The Trades Union Congress (TUC) has lauded government's job creation initiatives outlined in the 2017 budget. The one-district-one-factory and one-village-one-dam initiatives will help create decent jobs in all parts of Ghana," the TUC observed.
However, the Union identified the absence of a decentralized job creation tracking mechanism and expressed worry that the anomaly would make it difficult to evaluate the number of actual jobs created.
Such mechanism will serve as a guide for assessing performance, sector by sector, region by region and district by district, it said.
According to the TUC, a casual analysis of the 2017 budget reveals that government has set clear targets to measure growth within a year; so that it can assess whether the growth target has been achieved or not by the end of the year.
"Regrettably, there is no such target for job creation. Government should be bold enough to set employment targets region by region, and district by district. We will not accept the usual answer that there is no data on employment. We need statistical evidence for job creation across the ten regions," it explained.
Furthermore, government must ensure that its tax, investment, procurement and trade policies focus on creating jobs for Ghanaians, especially the youth.
"Since women and the youth have suffered discrimination in terms of decent jobs, it will be important to assess our performance in terms of the proportion of new jobs that benefit women and young people directly.
"This may appear burdensome but that is the only way we can ensure that new jobs are equitably distributed across regions, districts and across men and women," the TUC said when commenting on the 2017 Budget and Economic Policy read by Finance Minister, Ken Ofori-Atta recently.

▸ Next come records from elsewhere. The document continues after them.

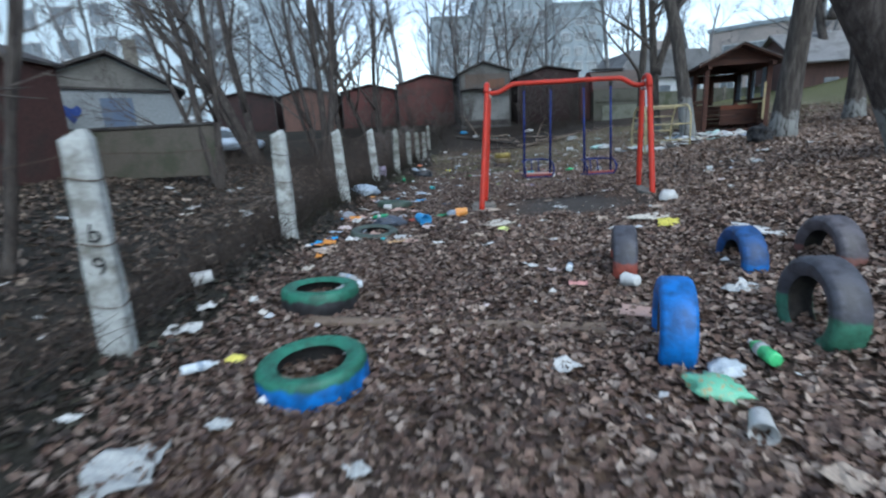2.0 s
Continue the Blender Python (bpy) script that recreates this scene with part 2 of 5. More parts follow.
WHITE_WALL = surface("white_render", (0.62, 0.64, 0.66), (0.5, 0.52, 0.54), 0.9, 0.8, 15, 0.4)
PANEL = surface("grey_concrete_panel", (0.27, 0.315, 0.345), (0.2, 0.235, 0.26), 0.9, 0.35, 8, 0.5)
PALE_PANEL = surface("pale_blue_panel", (0.62, 0.72, 0.77), (0.5, 0.59, 0.64), 0.9, 0.35, 8, 0.5)
BEIGE_PANEL = surface("beige_panel", (0.33, 0.29, 0.27), (0.26, 0.24, 0.23), 0.9, 0.4, 8, 0.5)
PINK_PANEL = surface("red_brick_panel", (0.43, 0.24, 0.23), (0.45, 0.37, 0.35), 0.9, 0.4, 8, 0.5)
YELLOW_WALL = surface("yellow_render", (0.6, 0.5, 0.2), (0.5, 0.42, 0.2), 0.9, 0.8, 15, 0.4)
GLASS = surface("window_glass", (0.14, 0.16, 0.18), (0.22, 0.24, 0.26), 0.15, 0.5, 5, 0.5, bump=0, specular=0.6)
FRAME_WHITE = surface("white_frame", (0.45, 0.48, 0.5), (0.36, 0.37, 0.38), 0.6, 4, 30, 0.4)
YELLOW_PIPE = surface("worn_yellow_paint", (0.44, 0.37, 0.2), (0.28, 0.23, 0.16), 0.55, 6, 40, 0.5)
WIRE = surface("rusty_wire", (0.075, 0.05, 0.038), (0.11, 0.08, 0.06), 0.8, 10, 60, 0.5)
BLACK = surface("charred_rubber", (0.016, 0.016, 0.017), (0.035, 0.033, 0.032), 0.75, 6, 50, 0.5)

# ---- building helpers ----
def thing(name, label, category, m=None, group="", kind=""):
    e = new(name)
    e.empty_display_size = 0.1
    e.matrix_basis = m if m is not None else Matrix()
    return tagged(e, label, category, group, kind)


def mesh_of(bm, name):
    me = bpy.data.meshes.new(name)
    bm.to_mesh(me)
    bm.free()
    return me


def part(name, bm, material, parent=None, label="", smooth=False):
    """Links a bmesh as one mesh object under a thing or a part."""
    me = mesh_of(bm, name)
    me.materials.append(material)
    if smooth:
        me.polygons.foreach_set("use_smooth", [True] * len(me.polygons))
    ob = new(name, me)
    ob.parent = parent
    if label:
        ob["label"] = label
    return ob


def raw(name, verts, faces, material, parent=None, smooth=True):
    me = bpy.data.meshes.new(name)
    me.from_pydata(verts, [], faces)
    me.materials.append(material)
    if smooth:
        me.polygons.foreach_set("use_smooth", [True] * len(me.polygons))
    ob = new(name, me)
    ob.parent = parent
    return ob


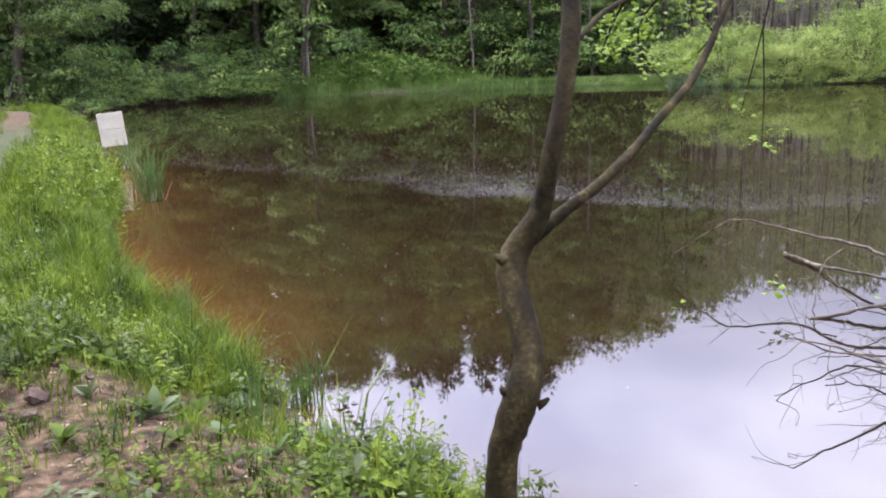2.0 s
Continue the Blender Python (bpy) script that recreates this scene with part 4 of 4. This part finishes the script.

Consequently, the TUC expects government to make resources available to the Ghana Statistical Service (GSS) and other agencies to begin collecting data that will allow for an objective assessment of the efforts towards employment creation in each of the ten regions and all districts for men, women and the youth.
It will also enable government to review its employment policies regularly or even annually, the Union believes.
The TUC acknowledged other special programmes like small business development, planting for food and jobs, national entrepreneurship and innovation programme, one-million-dollar-one-constituency, among other initiatives aimed at creating jobs for Ghanaians.
As well, it said "The initiative to undertake employment audit of government-funded projects is very much appreciated. Successful implementation of these initiatives will go a long way to alleviate the employment challenge which, in our view, is the greatest challenge facing Ghana today," the Union stressed.
Adding its voice, the Integrated Social Development Centre (ISODEC) has described the call by the TUC for government to set targets for job creation as a step in the right direction.
"We have a problem with the labour statistics in Ghana. This is largely because there hasn't been some quality with labour issues but in recent times; there have been some efforts to improve and provide labour data for measuring performances in terms of job creation. So if the TUC is calling on the government to issue a baseline, we are all in support of it," ISODEC's Media and Campaigns Coordinator, Dr. Steve Manteaw, told Business Day.
He emphasized the importance of the baseline because it will help to measure the performance of not only the current government but also all successive governments when it is set up and backed by a Legislative Instrument (L.I.).
"We also need to be mindful of the sustainability of jobs that are created," Dr. Manteaw stressed.
According to him, it is not enough to say you have created this number of jobs, but what is important is how sustainable the jobs you have created are.
"Some jobs are seasonal. Today you are employed and the next day, you are out of job for the rest of the year. These jobs must be sustainable," the social justice chief NGO said.